With his budget-bloating Porgy and Bess in suspended production because of a studio fire (TIME, July 14), Cinemogul Sam Goldwyn decided to fire Director Rouben Mamoulian.Reason: "Differences of opinion." "I have the greatest respect for Rouben Mamoulian," said Sam, "but . . ." Said Mamoulian, who directed both the original play and the original musical: "Mr. Goldwyn's bland statement hides a story of deceit and calumny. In a suit which I propose to file, it will be necessary at long last to expose his publicity greed, his professional hypocrisy and selfishness." Mamoulian's examples: Goldwyn insisted that he be "identified publicity-wise as the sole creator of Porgy and Bess, and thereupon he ordered me to discharge my public relations counselor"; he "characterized himself as 'a powerful man,' whose enmity or displeasure could ruin me economically or professionally."

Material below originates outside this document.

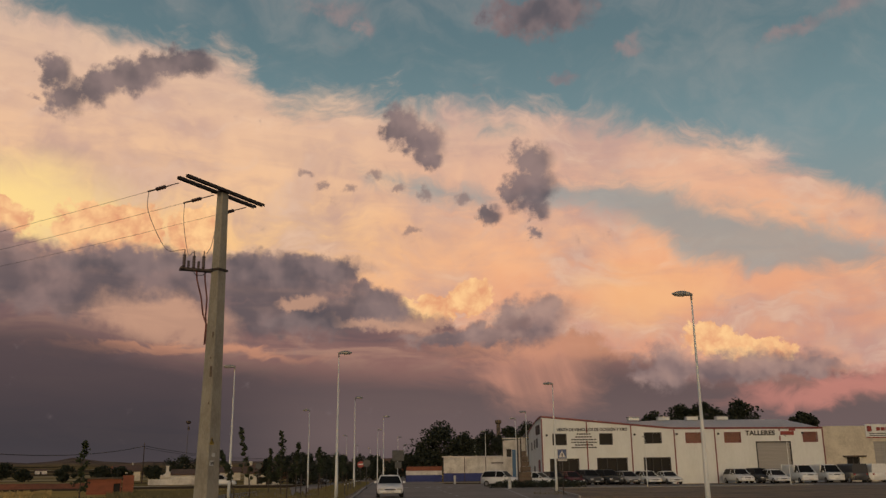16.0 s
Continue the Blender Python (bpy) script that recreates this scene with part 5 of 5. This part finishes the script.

With familiar singleness of purpose, 22-year-old Peter Taft, grandson of William Howard Taft, son of Cincinnati Civic Leader Charles Phelps Taft, worked his way across the Pacific as deckhand on a freighter, arrived in Melbourne to ask for the hand of a young and beautiful Australian widow. He had met her last year at Yale when, as swimming captain, he had been called upon to show her the campus. An encouraging correspondence developed. But Wendy Marshall, 21--whose husband John Birnie Marshall broke 28 world records swimming "for God, my country, and Yale" and died in an auto crash near Ballarat after fathering her child, John Jr.--turned aside Taft's proposal with a gentle no. Peter said he would go on to Europe, study public affairs at Paris' Institute of Political Studies. Said Wendy Marshall: "At the moment, Peter is really a professional schoolboy. However, I am planning a trip to Europe next March, and what happens while I am overseas is not for comment now."

* Including Little Big Horned Klansman James ("Catfish") Cole, who called the Klan rally that was routed by whooping Lumbee Indians in Maxton, N.C. last January.